Stocks and the Economy

The stock market as a whole rises and falls in relation to the health of the global and national economies. This relationship is strong because a slow economy is bad for the companies that individual stocks represent. They will have fewer customers and those customers will have less buying power than during economic boom times. It will also be harder to raise capital in a poor economy, and more expensive for businesses to borrow when interest rates are high.

Key Indicators

Several key economic indicators can help predict stock market changes day-to-day. One such indicator is the monthly jobs report. This report includes unemployment figures and indicates whether companies are hiring and if people are finding work. The day before a jobs report that is expected to be strong, the stock market may start rising in anticipation of the news. Confirmation of strong hiring will usually send stocks higher, while a lower-than-expected rise in job creation will have the opposite effect. Announced changes to interest rates, tax policy and industry regulation also effect the stock market day-to-day.

Investor Trends

Economic news may influence changes in the stock market, but individual investors are the ones responsible for making that change in the stock market take place.

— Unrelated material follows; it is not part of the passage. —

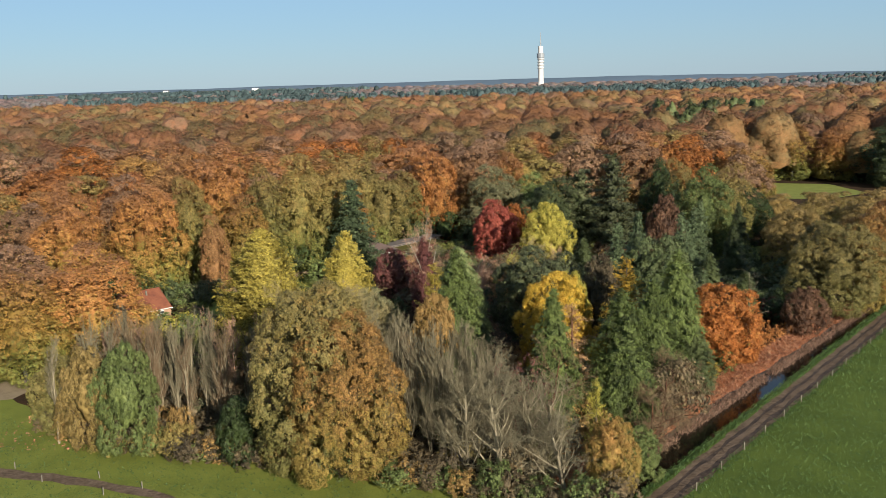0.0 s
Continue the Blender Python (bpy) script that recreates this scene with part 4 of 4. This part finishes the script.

The price of a stock index such as the Dow Jones depends entirely on how much investors are willing to pay for the companies whose stock is included in the index. Analysis of investor attitudes and interests can reveal upcoming changes in the stock market. For example, analyzing online search metrics reveals which sectors of the economy investors are investigating. This data indicates which stocks are likely to see higher demand, and higher prices, the following day.

Making Predictions

Read as much reliable financial news as you can to learn about investor trends and attitudes, as well as impending changes to the broader economy. You can access Internet search analytics online through several different free or subscription services. Pool this knowledge with your own common sense and knowledge of the stock market or specific stocks you're interested in. Record your ideas and predictions and compare them to actual outcomes to develop a stronger ability to predict the short-term changes that occur every day in the stock market.